What is required. Write out all of the data without omission, exactly as shown.

━━━ Information provided ━━━

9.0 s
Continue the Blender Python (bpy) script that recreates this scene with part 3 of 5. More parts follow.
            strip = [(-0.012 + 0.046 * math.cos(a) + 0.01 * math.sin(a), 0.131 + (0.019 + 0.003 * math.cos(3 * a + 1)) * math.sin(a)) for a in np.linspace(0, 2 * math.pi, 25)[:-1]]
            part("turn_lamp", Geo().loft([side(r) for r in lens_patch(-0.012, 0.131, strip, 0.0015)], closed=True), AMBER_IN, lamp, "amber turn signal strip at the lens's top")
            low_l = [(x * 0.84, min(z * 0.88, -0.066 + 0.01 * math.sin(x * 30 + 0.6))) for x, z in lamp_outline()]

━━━

Task solution.
9.0 s
Continue the Blender Python (bpy) script that recreates this scene with part 3 of 5. More parts follow.
            strip = [(-0.012 + 0.046 * math.cos(a) + 0.01 * math.sin(a), 0.131 + (0.019 + 0.003 * math.cos(3 * a + 1)) * math.sin(a)) for a in np.linspace(0, 2 * math.pi, 25)[:-1]]
            part("turn_lamp", Geo().loft([side(r) for r in lens_patch(-0.012, 0.131, strip, 0.0015)], closed=True), AMBER_IN, lamp, "amber turn signal strip at the lens's top")
            low_l = [(x * 0.84, min(z * 0.88, -0.066 + 0.01 * math.sin(x * 30 + 0.6))) for x, z in lamp_outline()]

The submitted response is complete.